_DATA SECTION_:
★ ★ ★ ★ ★

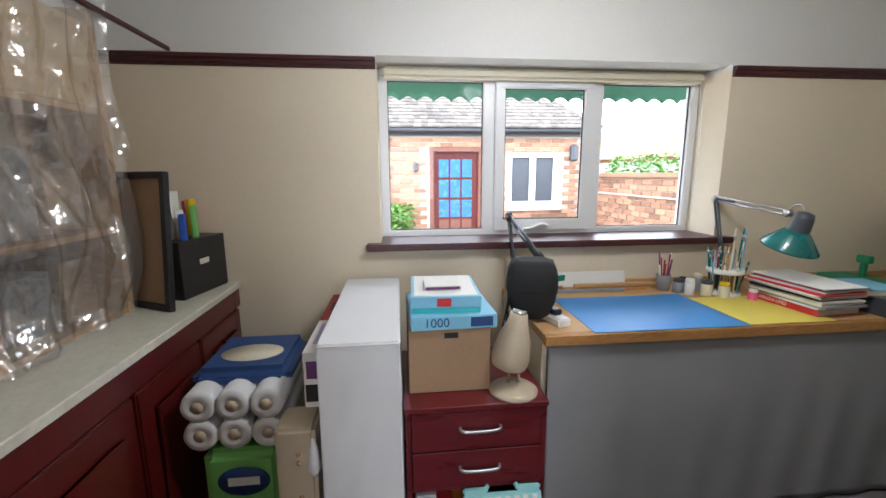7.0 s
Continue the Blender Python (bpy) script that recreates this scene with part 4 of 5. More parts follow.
for i in range(2):
    for j in range(4):
        pk = thing("tissue_packet", (-4.94 - 0.075 + 0.15 * i, 2.625 - 0.14 + 0.095 * j, 0.46 + 0.012 * ((i + j) % 2)), "blue and white wrapped tissue packet", "packet", rz=4 * ((i * 3 + j) % 3 - 1), group="packets in the carton")
        part("wrap", B((-0.07, 0.07, -0.044, 0.044, -0.45, 0.055), bevel=0.012, seg=2), MBLUE if i == 0 else PAPER, pk)
        part("band", B((-0.02, 0.055, -0.03, 0.03, 0.0545, 0.0565), bevel=0.0008), (PAPER if j % 2 else TURQ) if i == 0 else (LILAC if j % 2 else LBLUE), pk)
rc = thing("red_cabinet", (-4.98, 3.83, 0), "dark red low cabinet in the corner", "cabinet")
part("body", B((-0.22, 0.26, -0.2, 0.24, 0.03, 0.74), bevel=0.004), CHERRY, rc)
part("door", B((-0.236, -0.221, -0.195, 0.235, 0.05, 0.73), bevel=0.003), CHERRY, rc)
part("knob", moved(L([(0.006, 0), (0.012, 0.015), (0.008, 0.022)], 12), pose(-0.236, -0.1, 0.58, 0, -90)), BRASS, rc)
part("plinth", B((-0.21, 0.25, -0.19, 0.23, 0, 0.029)), BLACK, rc)
bb2 = thing("parcel_box", (-4.945, 3.80, 0.74), "brown cardboard box on the red cabinet", "box")
part("box", B((-0.2, 0.2, -0.12, 0.15, 0, 0.2), bevel=0.004), CARD, bb2)
cx = thing("clear_tub", (-5.17, 3.84, 0.74), "clear plastic tub of small parts", "box")
part("tub", B((-0.05, 0.02, -0.1, 0.1, 0, 0.17), bevel=0.008), CLEARISH, cx)
part("lid", B((-0.055, 0.022, -0.105, 0.105, 0.17, 0.19), bevel=0.005), WHITE, cx)
part("contents", B((-0.04, 0.01, -0.09, 0.09, 0.01, 0.12), bevel=0.01), LBLUE, cx)
for nm, x, c, w, h, lb in (("tin", -5.06, RED, 0.075, 0.05, "red and black small box"), ("carton", -4.93, PAPER, 0.055, 0.075, "small white carton with a label"), ("carton", -4.81, PAPER, 0.05, 0.075, "small white carton with a label")):
    k = thing(nm, (x, 3.77, 0.94), lb, "box", rz=6)
    part("box", B((-w, w, -0.07, 0.07, 0, h), bevel=0.002), c, k)
    part("label_bar", B((-w * 0.5, w * 0.5, -0.0712, -0.0702, h * 0.3, h * 0.6)), GREYC if c is PAPER else DRED, k)
    if c is RED:
        part("lid", B((-w - 0.002, w + 0.002, -0.072, 0.072, h, h + 0.025), bevel=0.002), INK, k)
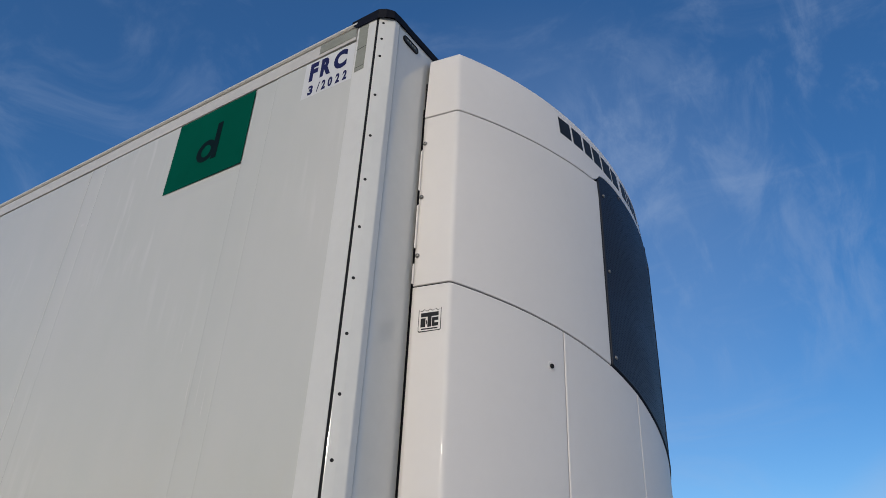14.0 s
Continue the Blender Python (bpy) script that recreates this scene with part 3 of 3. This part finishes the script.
# pale ghosts of letters below the film, flecked with dirt
for k, (pts, w) in enumerate(((((-9.642, 2.424), (-9.638, 2.39), (-9.632, 2.345)), 0.018), (((-9.461, 2.42), (-9.46, 2.36), (-9.459, 2.302)), 0.009), (((-9.185, 2.405), (-9.175, 2.365), (-9.165, 2.322)), 0.012),
                              (((-8.751, 2.435), (-8.748, 2.34), (-8.746, 2.254)), 0.012), (((-8.563, 2.428), (-8.57, 2.33), (-8.576, 2.241)), 0.014),
                              (((-8.285, 2.400), (-8.25, 2.402), (-8.212, 2.406)), 0.009), (((-8.206, 2.392), (-8.235, 2.31), (-8.263, 2.232)), 0.009), (((-8.100, 2.395), (-8.092, 2.34), (-8.085, 2.289)), 0.009),
                              (((-9.384, 2.425), (-9.382, 2.408), (-9.382, 2.392)), 0.014), (((-7.898, 2.431), (-7.893, 2.38), (-7.889, 2.337)), 0.0016))):
    ribbon("wash_mark", pts, w, CHALK, 0.0007)
    if k < 8:
        (xa, za), (xb, zb) = pts[0], pts[-1]
        specks([(xa + (xb - xa) * t / 16, za + (zb - za) * t / 16) for t in range(0, 12, 2)], 90 + k)
for cx, cz, rx, rz in ((-9.565, 2.325, 0.042, 0.045), (-8.407, 2.347, 0.052, 0.062)):
    rng, verts = random.Random(int(cx * -100)), []
    for k in range(36):
        a = 2 * math.pi * k / 36
        for w in (1.0, 0.7):
            f = w + rng.uniform(-0.05, 0.05)
            x, z = cx + f * rx * math.cos(a), cz + f * rz * math.sin(a)
            verts.append((x, side_face(x, z) - 0.0009, z))
    raw("wash_mark", verts, [(2 * k, 2 * ((k + 1) % 36), 2 * ((k + 1) % 36) + 1, 2 * k + 1) for k in range(36)], CHALK, trailer)
    specks([(cx + 0.9 * rx * math.cos(0.35 * t - 1.5), cz + 0.9 * rz * math.sin(0.35 * t - 1.5)) for t in range(0, 13, 2)], 99)
tagged(raw("specks", FLECKS[0], FLECKS[1], SPECK, trailer), kind="stuff")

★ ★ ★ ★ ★

_SET PROBLEM_:
Scan the material above. Extract every line in which the word "Python" occurs.

_FINISHED TASK_:
Continue the Blender Python (bpy) script that recreates this scene with part 4 of 5. More parts follow.
Continue the Blender Python (bpy) script that recreates this scene with part 3 of 3. This part finishes the script.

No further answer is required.